Restos mortais de 181 imigrantes foram encontrados no deserto do Arizona entre janeiro e setembro de 2020. Número que representa 37 mortes a mais que todo o ano de 2019, segundo um levantamento feito pela Humane Borders , organização que atua na defesa dos direitos humanos.
A quantidade de mortes deste ano também é a maior desde 2013, quando foram encontrados 186 corpos de imigrantes no deserto.
Grupos humanitários e autoridades públicas do condado de Pima, no Arizona, relacionam o alto índice de mortes ao endurecimento das políticas de segurança na fronteira, que leva os imigrantes a driblarem a fiscalização buscando rotas mais arriscadas para entrarem nos EUA.
“É como parar a água: se você bloqueia em um lugar, ele irá para outro lugar”, disse o xerife de Pima county, Mark Napier. “Estamos vendo os resultados disso como aumento nas mortes”, completou.
Segundo a Humane Borders, 85 óbitos foram registrados apenas nos últimos três meses deste ano. Para chegar a esses números, a instituição usou dados do Pima County Medical Examiner’s Office e de outras instituições públicas.
“Jornada para a morte“
Em entrevista ao jornal Arizona Times, o xerife Mark Napier disse que as mortes são quase 100% provocadas pelo calor intenso associado à falta dàgua. “Se você está caminhando 20 milhas no deserto, sob um calor de 105 ºF e não tem água, é uma jornada para a morte”, disse o xerife.
Segundo ele, na maioria das vezes não são os agentes policiais que encontram os imigrantes, mas os imigrantes que procuram as autoridades pedindo socorro. Napier contou que 85% de suas ligações para Custom and Border Protection (CBP) são para pedir ajuda para resgatar imigrantes que ligaram para o 911 porque estão presos no deserto e, literalmente, morrendo de sede.
De acordo com o National Weather Service, o verão no Arizona atingiu recordes de calor neste ano de 2020, associado a uma temporada de seca que foi a maior desde 1895, com apenas 0,10 polegadas de chuvas registradas até agora durante o ano.
“Existem poucas ou nenhuma fonte de água aqui”, relatou Sophie Smith, co-fundadora da organização humanitária People Helping People, com sede em Arivaca (AZ). Ela explica que as poucas fontes que existem são, geralmente, tanques instalados por fazendeiros para matar a sede do gado.
“A água nesses tanques é suja e contaminada, mas é muito comum que as pessoas bebam para sobreviver”, contou.

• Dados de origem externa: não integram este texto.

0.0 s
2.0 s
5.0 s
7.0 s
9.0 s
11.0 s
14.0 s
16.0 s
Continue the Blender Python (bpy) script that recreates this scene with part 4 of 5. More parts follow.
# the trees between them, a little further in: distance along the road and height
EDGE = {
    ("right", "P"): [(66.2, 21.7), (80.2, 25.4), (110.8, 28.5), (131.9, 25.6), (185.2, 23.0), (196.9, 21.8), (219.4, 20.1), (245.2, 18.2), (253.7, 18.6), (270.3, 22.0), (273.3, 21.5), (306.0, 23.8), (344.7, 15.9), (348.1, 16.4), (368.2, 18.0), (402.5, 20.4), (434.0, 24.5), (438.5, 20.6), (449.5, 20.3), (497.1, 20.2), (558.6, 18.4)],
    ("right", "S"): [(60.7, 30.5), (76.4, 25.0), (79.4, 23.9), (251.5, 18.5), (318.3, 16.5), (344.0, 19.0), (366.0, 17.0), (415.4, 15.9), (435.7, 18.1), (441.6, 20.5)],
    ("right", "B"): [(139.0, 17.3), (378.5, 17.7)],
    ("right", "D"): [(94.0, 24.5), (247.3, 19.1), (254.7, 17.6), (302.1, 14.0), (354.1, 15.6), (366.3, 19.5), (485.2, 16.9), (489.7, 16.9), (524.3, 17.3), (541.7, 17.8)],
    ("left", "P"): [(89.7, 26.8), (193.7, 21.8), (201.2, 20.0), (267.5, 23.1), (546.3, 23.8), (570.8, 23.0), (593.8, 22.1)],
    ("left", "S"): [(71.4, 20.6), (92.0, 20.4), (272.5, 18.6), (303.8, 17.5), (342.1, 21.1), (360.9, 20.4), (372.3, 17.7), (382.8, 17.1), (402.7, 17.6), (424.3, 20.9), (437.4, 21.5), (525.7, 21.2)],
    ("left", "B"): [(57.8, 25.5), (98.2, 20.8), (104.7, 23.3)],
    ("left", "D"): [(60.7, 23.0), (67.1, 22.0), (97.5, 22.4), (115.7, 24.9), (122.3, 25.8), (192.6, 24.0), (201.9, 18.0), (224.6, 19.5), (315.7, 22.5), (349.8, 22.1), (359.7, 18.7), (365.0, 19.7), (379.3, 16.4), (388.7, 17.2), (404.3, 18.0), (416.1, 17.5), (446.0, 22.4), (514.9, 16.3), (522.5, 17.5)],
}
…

Segundo Smith, a política criada em 1994 que retira recursos de proteção da fronteira seca para investir em portos e outras áreas não é por acaso.
“Está escrito na política”, disse Smith, “o texto diz que a patrulha da fronteira visa colocar as pessoas em terreno hostil, onde podem se encontrar em perigo mortal, como forma de desencoraja-las a fazer a travessia”, relatou.
Smith acredita que os imigrantes continuam chegando mesmo com todos os obstáculos porque têm pouca escolha. “Fugindo não só da violência econômica e da pobreza que criam circunstâncias muito mortais, mas ameaças literais à vida” concluiu.